Begin Data supplied
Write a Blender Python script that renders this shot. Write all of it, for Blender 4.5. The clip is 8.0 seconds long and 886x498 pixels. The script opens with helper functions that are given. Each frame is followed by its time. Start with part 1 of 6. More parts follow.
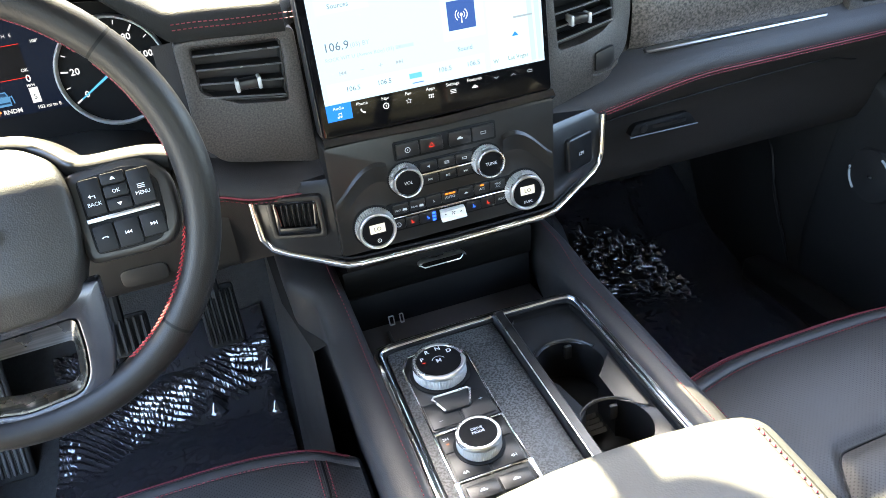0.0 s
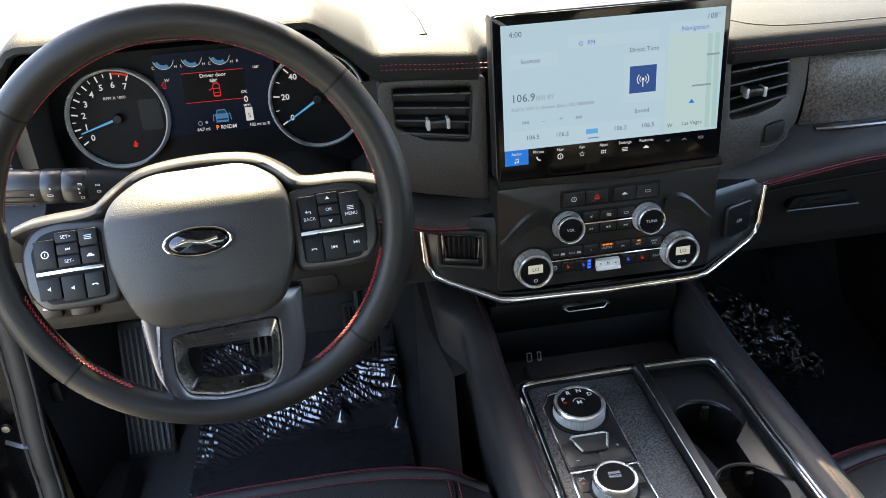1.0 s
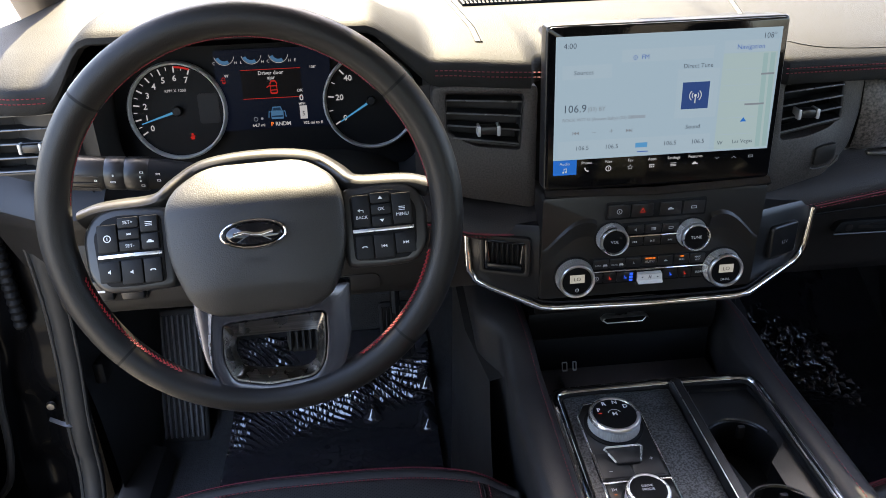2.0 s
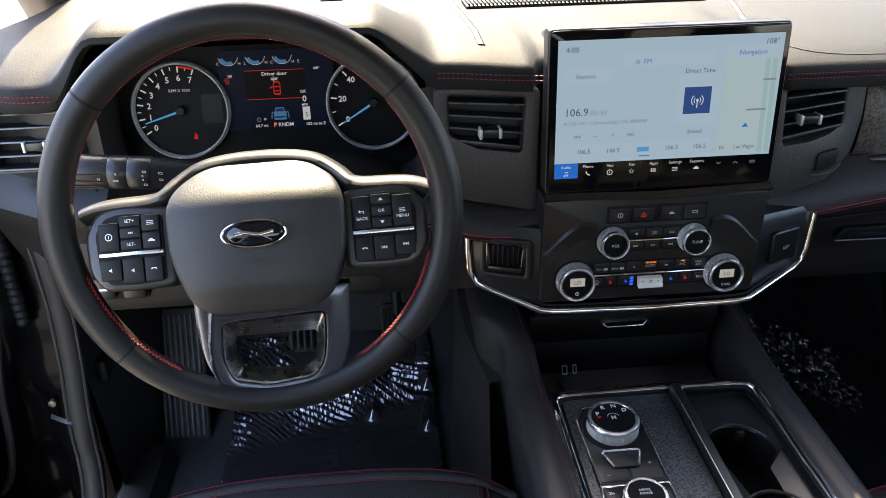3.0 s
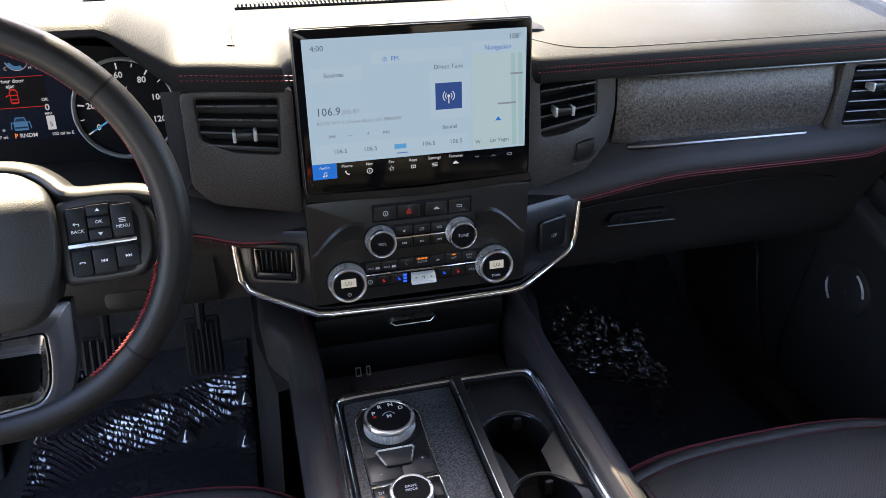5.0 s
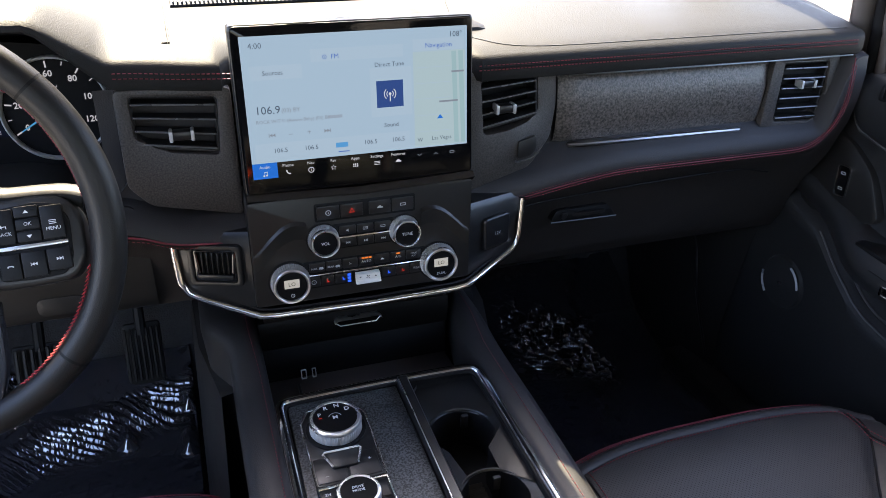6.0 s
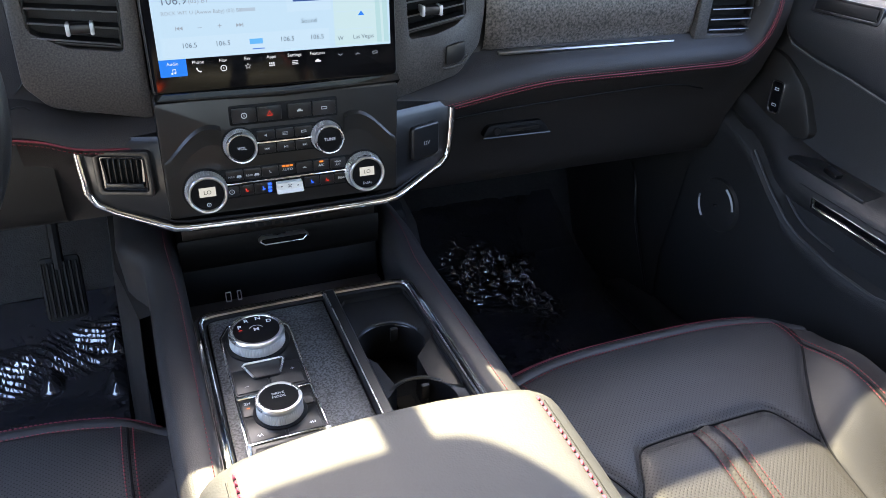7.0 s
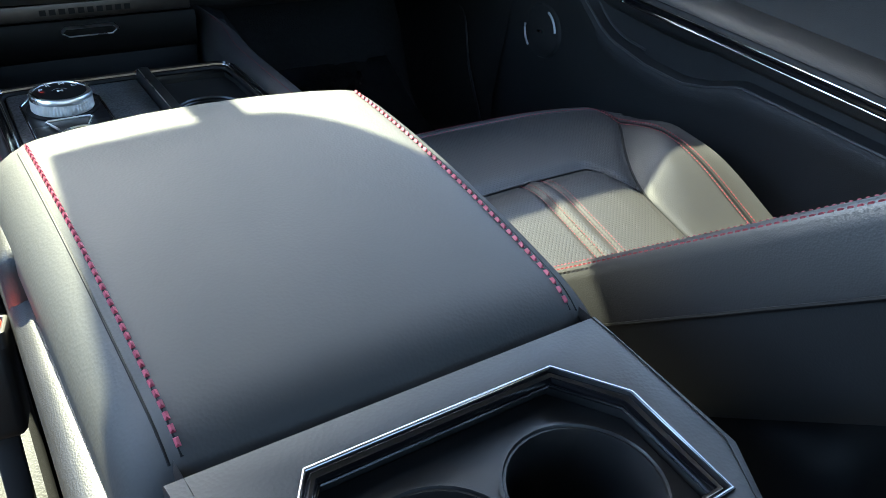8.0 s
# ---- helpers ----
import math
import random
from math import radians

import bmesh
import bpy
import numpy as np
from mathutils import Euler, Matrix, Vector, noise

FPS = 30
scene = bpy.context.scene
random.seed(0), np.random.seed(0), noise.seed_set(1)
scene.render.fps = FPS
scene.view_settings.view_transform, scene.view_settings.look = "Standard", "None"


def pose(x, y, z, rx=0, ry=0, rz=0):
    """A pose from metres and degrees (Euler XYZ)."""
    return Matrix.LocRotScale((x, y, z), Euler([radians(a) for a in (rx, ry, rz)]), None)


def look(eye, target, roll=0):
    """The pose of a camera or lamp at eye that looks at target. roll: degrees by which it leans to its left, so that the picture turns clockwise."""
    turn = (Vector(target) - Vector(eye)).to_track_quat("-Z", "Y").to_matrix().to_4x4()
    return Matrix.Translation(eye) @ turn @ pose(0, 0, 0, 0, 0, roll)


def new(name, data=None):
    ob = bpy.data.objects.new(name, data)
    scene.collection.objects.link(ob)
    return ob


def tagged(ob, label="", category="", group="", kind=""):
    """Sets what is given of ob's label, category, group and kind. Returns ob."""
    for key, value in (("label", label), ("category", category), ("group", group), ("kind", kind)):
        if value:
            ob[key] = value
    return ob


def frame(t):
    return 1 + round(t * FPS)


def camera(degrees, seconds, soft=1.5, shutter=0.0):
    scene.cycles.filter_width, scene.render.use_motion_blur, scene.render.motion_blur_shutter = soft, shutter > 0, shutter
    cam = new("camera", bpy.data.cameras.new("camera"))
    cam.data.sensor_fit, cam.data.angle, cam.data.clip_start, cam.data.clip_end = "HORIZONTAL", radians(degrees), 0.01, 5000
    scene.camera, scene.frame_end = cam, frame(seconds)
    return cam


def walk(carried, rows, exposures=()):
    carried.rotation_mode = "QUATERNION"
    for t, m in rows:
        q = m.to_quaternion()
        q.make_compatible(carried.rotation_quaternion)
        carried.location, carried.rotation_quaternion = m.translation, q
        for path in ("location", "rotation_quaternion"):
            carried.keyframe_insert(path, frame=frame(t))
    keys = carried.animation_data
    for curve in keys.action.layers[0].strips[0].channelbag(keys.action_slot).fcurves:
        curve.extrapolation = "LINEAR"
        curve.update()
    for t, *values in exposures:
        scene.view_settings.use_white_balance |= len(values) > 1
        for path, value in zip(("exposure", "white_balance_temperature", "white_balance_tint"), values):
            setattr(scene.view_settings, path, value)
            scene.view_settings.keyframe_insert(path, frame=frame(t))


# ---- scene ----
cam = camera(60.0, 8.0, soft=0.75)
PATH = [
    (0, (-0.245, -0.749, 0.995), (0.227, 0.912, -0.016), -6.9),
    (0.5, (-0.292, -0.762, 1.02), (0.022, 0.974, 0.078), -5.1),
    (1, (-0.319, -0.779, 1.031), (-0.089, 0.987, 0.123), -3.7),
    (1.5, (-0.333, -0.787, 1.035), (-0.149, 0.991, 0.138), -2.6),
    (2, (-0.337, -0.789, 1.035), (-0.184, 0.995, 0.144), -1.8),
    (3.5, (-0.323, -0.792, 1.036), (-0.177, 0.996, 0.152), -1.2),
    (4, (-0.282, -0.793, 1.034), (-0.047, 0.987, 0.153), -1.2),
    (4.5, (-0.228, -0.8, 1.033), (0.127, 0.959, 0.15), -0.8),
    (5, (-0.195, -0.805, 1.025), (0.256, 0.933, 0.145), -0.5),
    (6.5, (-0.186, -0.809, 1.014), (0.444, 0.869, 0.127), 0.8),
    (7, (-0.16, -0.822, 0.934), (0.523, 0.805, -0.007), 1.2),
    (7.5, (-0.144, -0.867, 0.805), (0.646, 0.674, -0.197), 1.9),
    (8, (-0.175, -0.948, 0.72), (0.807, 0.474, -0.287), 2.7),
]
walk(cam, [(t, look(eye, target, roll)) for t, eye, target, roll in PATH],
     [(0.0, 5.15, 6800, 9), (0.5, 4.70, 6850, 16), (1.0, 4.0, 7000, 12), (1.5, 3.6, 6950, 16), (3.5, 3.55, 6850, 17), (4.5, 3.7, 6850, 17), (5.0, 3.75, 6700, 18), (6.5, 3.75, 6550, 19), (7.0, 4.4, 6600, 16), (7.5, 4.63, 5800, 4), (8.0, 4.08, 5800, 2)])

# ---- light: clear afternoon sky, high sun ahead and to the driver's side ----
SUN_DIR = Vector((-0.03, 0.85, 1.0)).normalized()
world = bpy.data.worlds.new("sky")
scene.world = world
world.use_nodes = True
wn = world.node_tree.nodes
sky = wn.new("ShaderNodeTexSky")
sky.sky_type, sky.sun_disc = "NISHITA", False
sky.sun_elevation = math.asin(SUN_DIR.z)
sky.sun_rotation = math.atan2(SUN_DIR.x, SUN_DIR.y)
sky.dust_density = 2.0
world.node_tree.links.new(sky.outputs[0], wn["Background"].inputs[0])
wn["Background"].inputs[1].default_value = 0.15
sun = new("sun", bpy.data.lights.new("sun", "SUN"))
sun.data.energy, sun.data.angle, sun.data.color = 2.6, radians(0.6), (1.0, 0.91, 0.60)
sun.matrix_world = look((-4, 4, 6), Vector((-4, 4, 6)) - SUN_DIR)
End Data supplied
Begin Data supplied
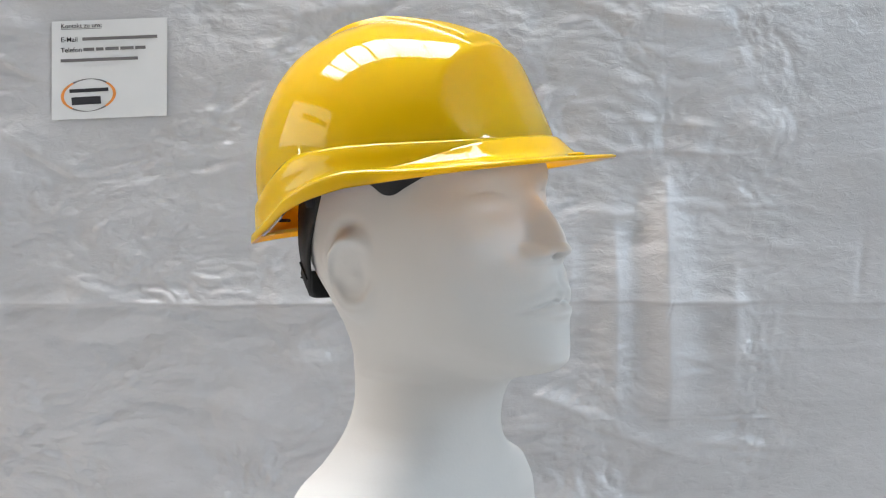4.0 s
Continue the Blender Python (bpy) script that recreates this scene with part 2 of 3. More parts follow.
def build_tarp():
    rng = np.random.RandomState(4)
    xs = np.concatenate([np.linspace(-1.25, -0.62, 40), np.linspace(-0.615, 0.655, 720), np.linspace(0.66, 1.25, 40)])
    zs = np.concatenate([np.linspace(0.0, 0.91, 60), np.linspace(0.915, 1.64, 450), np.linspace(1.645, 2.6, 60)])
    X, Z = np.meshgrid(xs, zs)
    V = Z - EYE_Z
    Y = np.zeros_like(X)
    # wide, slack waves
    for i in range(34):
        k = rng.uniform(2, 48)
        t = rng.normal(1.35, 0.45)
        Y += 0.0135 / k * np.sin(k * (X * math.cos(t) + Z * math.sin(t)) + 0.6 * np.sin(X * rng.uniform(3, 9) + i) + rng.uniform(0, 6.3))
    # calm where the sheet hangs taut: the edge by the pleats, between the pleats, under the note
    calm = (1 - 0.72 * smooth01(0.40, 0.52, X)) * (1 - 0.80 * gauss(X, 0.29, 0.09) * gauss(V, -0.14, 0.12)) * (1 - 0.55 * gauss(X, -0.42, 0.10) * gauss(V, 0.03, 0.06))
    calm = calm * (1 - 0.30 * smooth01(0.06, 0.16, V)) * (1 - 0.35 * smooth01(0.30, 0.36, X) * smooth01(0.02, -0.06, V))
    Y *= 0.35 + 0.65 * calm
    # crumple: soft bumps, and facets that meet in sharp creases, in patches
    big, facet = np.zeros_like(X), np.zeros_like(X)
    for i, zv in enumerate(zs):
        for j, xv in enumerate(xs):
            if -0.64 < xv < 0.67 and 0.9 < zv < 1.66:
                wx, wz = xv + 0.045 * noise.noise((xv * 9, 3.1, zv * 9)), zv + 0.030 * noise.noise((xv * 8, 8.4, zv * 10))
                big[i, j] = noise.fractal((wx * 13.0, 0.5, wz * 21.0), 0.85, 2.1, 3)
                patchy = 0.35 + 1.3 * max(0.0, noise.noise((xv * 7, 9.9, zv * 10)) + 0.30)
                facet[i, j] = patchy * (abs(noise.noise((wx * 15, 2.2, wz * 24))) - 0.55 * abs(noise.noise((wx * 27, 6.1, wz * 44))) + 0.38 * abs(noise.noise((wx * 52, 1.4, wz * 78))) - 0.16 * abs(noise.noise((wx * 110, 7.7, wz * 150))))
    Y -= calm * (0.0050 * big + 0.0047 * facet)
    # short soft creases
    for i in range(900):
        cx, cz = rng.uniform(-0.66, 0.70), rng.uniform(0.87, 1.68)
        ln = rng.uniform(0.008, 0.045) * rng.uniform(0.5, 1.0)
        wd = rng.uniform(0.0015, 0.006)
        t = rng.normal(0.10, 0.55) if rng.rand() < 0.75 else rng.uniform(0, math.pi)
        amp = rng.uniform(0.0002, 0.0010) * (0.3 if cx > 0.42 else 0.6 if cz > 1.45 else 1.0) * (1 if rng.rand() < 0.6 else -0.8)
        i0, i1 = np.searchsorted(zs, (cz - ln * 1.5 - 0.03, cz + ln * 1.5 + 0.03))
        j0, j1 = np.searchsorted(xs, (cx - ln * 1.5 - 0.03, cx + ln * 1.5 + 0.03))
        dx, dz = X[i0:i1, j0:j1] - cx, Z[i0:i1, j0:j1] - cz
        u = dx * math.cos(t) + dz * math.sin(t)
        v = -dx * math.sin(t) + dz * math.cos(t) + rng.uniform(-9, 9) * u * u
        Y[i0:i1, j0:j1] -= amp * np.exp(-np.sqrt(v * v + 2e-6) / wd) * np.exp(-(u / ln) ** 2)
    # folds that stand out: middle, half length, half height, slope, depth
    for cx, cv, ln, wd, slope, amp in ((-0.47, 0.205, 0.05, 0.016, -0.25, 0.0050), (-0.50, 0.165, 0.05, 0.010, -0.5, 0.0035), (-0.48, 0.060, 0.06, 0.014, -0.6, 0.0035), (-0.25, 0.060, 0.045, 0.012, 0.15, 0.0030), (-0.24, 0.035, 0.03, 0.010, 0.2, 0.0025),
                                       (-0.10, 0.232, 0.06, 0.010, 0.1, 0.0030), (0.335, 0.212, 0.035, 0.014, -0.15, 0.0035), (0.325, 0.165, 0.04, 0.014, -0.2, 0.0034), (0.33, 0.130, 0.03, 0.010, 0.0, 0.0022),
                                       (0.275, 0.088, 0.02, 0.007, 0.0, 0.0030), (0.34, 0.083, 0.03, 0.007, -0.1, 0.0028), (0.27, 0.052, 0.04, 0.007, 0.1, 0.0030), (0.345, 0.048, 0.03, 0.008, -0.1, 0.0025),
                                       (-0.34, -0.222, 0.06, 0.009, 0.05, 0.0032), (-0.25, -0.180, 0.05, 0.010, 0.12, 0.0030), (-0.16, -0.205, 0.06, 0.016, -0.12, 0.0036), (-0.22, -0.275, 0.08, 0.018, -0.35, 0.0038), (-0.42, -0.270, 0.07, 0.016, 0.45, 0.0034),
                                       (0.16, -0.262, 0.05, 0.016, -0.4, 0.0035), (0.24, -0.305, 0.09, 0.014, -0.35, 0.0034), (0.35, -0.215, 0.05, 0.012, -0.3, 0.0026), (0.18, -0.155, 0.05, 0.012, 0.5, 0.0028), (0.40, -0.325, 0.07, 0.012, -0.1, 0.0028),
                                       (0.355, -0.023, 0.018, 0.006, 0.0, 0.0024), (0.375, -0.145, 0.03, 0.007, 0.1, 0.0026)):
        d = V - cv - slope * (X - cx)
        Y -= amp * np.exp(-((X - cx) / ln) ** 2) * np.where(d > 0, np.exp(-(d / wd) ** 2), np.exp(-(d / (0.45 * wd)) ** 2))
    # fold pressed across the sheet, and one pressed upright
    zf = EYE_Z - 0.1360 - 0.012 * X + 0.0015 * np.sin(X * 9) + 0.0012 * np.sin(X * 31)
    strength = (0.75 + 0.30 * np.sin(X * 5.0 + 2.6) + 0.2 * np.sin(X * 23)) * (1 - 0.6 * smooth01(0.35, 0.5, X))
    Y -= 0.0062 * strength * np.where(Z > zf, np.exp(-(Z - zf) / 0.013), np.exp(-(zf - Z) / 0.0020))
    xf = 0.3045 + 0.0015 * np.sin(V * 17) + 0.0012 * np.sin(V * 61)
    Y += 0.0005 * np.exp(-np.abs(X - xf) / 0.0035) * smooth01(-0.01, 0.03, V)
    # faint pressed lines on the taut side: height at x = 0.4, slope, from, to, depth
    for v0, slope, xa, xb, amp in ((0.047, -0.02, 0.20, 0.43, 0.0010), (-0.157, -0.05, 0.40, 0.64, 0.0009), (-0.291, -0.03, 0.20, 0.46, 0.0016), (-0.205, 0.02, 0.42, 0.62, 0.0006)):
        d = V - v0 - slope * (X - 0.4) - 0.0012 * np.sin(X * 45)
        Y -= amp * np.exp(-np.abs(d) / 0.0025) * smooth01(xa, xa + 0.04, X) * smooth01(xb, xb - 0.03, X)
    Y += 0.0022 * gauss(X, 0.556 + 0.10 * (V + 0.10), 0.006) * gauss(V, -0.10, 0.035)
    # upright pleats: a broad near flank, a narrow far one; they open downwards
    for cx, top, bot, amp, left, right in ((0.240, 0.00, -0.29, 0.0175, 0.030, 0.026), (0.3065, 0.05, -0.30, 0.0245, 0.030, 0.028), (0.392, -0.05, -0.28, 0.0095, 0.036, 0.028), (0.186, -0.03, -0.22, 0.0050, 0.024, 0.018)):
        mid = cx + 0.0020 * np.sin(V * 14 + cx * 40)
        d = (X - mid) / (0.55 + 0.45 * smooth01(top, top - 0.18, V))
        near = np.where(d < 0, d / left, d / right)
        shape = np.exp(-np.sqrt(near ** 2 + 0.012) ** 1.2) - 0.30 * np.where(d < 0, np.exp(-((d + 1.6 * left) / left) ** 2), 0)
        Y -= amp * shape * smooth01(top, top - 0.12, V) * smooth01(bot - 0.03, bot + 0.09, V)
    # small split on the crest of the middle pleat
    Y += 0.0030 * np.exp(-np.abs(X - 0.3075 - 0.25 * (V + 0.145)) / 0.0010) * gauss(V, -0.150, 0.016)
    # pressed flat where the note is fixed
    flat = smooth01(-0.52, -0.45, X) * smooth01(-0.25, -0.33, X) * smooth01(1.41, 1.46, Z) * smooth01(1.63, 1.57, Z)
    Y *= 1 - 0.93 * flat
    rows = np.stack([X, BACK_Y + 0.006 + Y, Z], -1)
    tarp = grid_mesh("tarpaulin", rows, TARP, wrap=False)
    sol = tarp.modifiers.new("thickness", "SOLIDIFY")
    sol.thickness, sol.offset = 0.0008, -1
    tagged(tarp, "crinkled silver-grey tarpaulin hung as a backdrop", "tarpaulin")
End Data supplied
[Aim of the exercise] Begin at the line that has "import math" in the entries above; stop after the line that has "scene.render.fps = FPS". Transcribe exactly those lines and no others.

[Correct output]
import math
import random
from math import radians

import bmesh
import bpy
import numpy as np
from mathutils import Euler, Matrix, Vector, noise

FPS = 30
scene = bpy.context.scene
random.seed(0), np.random.seed(0), noise.seed_set(1)
scene.render.fps = FPS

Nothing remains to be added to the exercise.